Some of the void in advocacy is filled by the Egyptian Initiative for Personal Rights, which in a decade of existence has defended people entangled in various antigay prosecutions as part of its civil-liberties agenda.

The group's executive director, Hossam Bahgat, said the once-common use of entrapment to arrest gays had subsided in recent years. But he said antigay debauchery trials still take place occasionally.

In the short term, Bahgat was skeptical that any Western-style gay-rights movement could take hold in Egypt, despite the sense of liberation after the February ouster of Hosni Mubarak.

"The challenge is to ensure that what emerges from the transition isn't just a democratic government, but also a democratic society," Bahgat said, referring to the quest for equitable treatment of women, religious minorities, and gays.

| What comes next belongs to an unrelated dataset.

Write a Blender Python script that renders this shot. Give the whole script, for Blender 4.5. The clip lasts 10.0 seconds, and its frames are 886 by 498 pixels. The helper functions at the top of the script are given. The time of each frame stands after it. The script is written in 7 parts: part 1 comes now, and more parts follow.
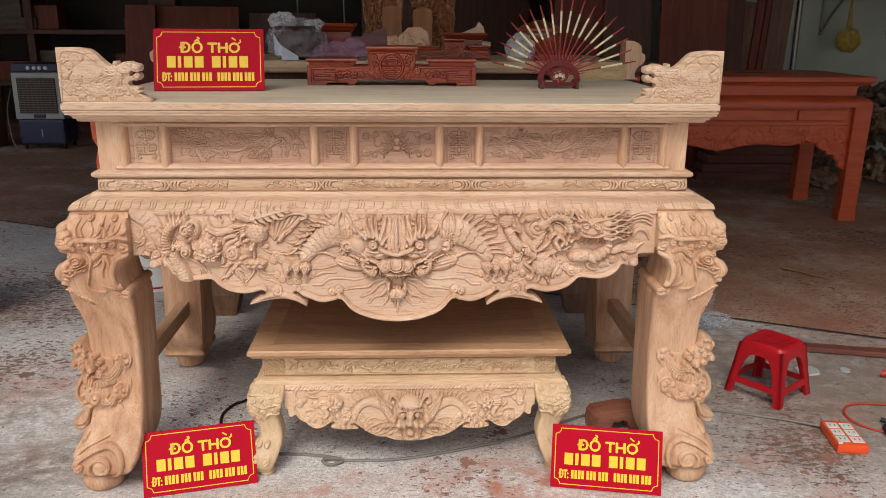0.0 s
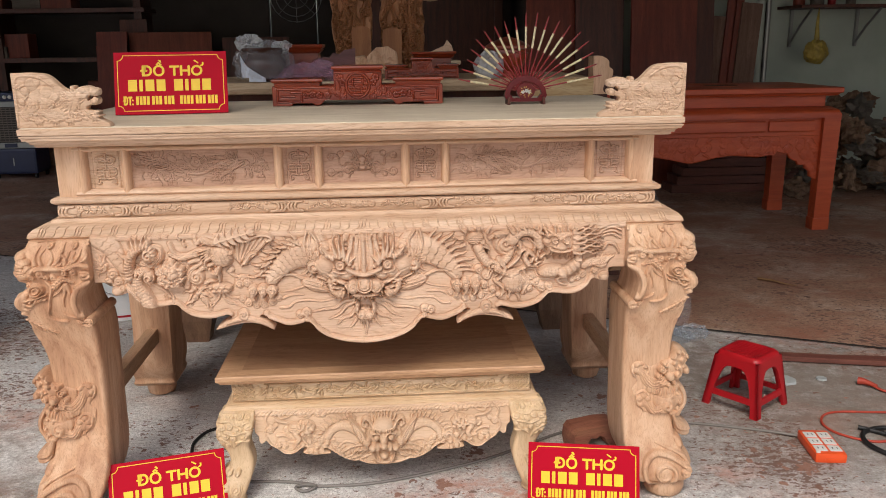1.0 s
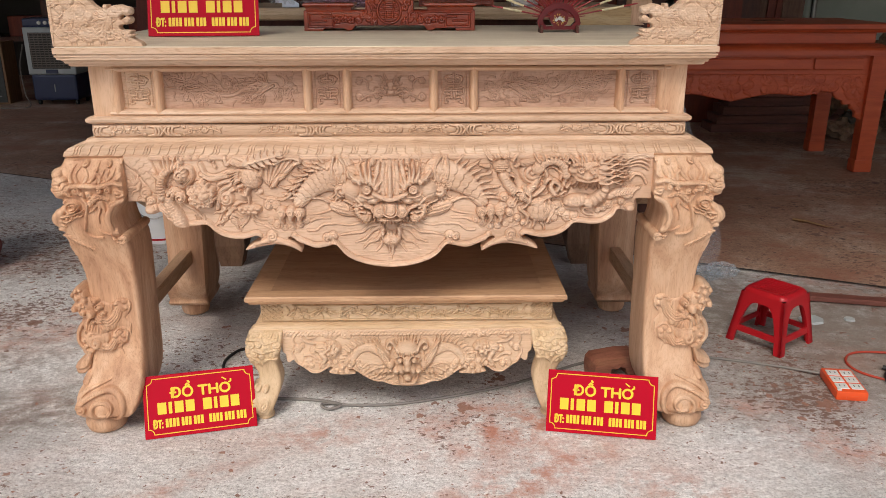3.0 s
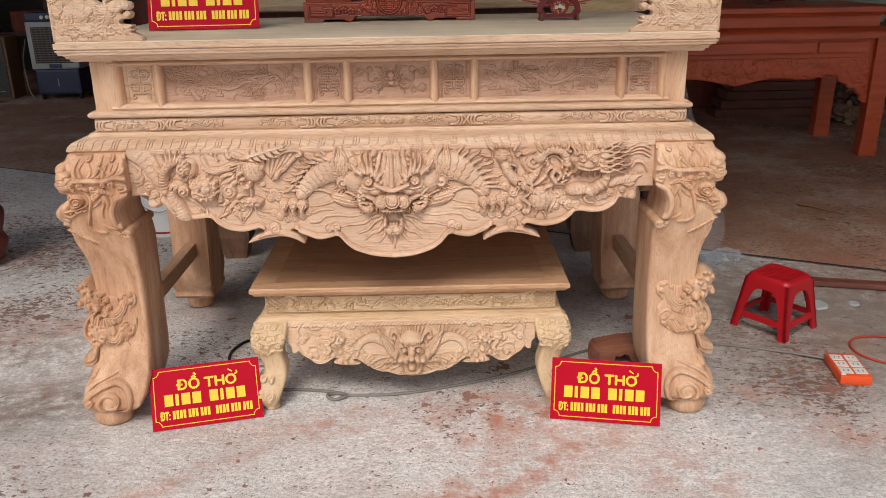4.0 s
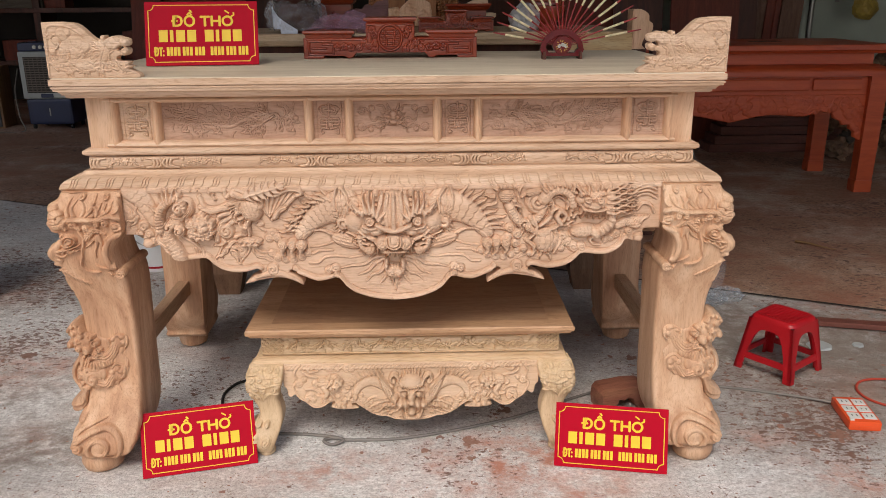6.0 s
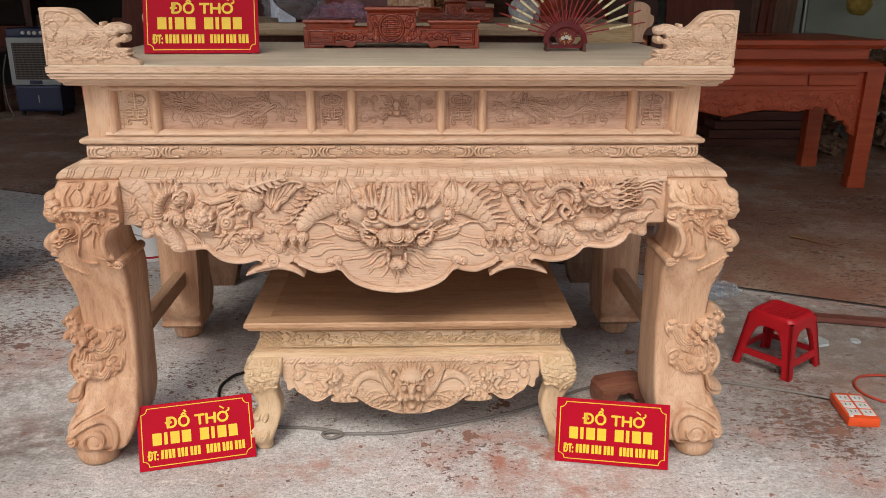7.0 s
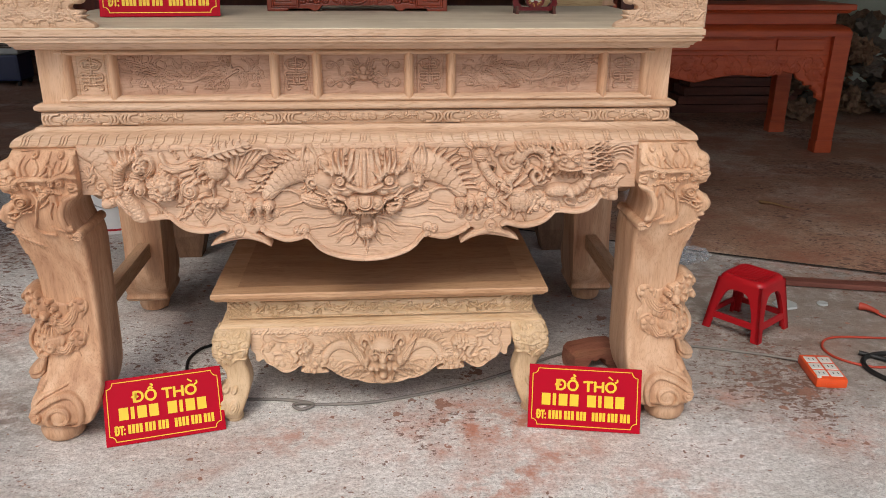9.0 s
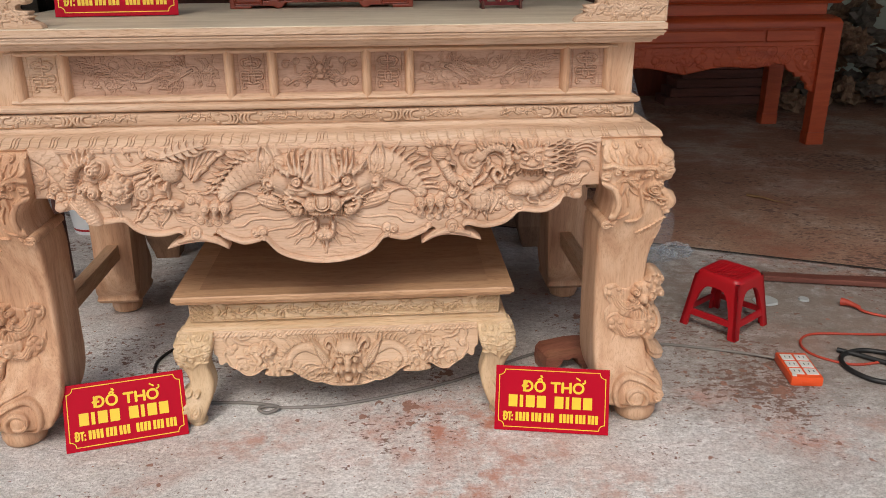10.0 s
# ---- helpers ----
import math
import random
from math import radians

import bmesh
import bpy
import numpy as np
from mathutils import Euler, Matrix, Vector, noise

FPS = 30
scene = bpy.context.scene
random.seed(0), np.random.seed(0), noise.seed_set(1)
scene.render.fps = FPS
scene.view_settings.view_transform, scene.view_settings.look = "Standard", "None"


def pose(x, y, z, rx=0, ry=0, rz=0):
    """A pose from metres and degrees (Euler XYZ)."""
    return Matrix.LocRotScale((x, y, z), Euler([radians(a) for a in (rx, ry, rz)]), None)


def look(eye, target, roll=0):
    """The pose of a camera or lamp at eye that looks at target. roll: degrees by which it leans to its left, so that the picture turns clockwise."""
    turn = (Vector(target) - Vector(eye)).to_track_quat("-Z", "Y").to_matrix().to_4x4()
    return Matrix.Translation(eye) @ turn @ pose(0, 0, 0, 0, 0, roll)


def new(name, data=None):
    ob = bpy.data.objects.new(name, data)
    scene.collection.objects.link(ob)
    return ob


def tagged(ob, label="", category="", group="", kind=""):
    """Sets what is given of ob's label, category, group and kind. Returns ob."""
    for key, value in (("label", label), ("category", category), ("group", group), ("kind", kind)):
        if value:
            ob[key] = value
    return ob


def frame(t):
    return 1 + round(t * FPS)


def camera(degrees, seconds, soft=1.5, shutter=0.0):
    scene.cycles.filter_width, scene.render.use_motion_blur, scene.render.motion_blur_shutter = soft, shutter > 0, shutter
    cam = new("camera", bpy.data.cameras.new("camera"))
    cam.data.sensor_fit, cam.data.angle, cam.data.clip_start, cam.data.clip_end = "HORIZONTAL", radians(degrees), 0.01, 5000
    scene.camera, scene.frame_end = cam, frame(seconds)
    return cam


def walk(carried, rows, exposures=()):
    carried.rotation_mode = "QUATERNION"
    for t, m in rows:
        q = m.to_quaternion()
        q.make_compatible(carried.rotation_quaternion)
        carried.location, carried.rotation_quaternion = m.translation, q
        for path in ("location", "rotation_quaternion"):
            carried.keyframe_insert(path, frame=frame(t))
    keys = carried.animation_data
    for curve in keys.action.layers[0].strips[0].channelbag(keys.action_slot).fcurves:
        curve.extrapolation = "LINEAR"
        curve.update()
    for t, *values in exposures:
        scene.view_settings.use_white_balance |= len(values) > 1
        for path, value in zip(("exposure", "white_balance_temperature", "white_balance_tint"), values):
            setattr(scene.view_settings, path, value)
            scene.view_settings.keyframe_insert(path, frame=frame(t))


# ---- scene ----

In the long term, Bahgat said he was cautiously optimistic because Egyptians under 30 - a majority of the population - seem more open than their elders to the concept of a diverse Egypt.

Notable among the young Egyptians trying to change attitudes toward gays is Mostafa Fathi, 28, the editor in chief at a Cairo Internet radio station. Two years ago, he published a book, In the World of Boys, which he says is the first Egyptian novel depicting a gay central character empathetically.

The book stirred controversy, and Fathi said some government officials made known their displeasure. But it was not banned, and Fathi said copies were still available.

"In my book, I have a character who says, 'I am a gay. You have to respect me,' " Fathi said. "We all should respect everyone. It's not good to judge people as evil."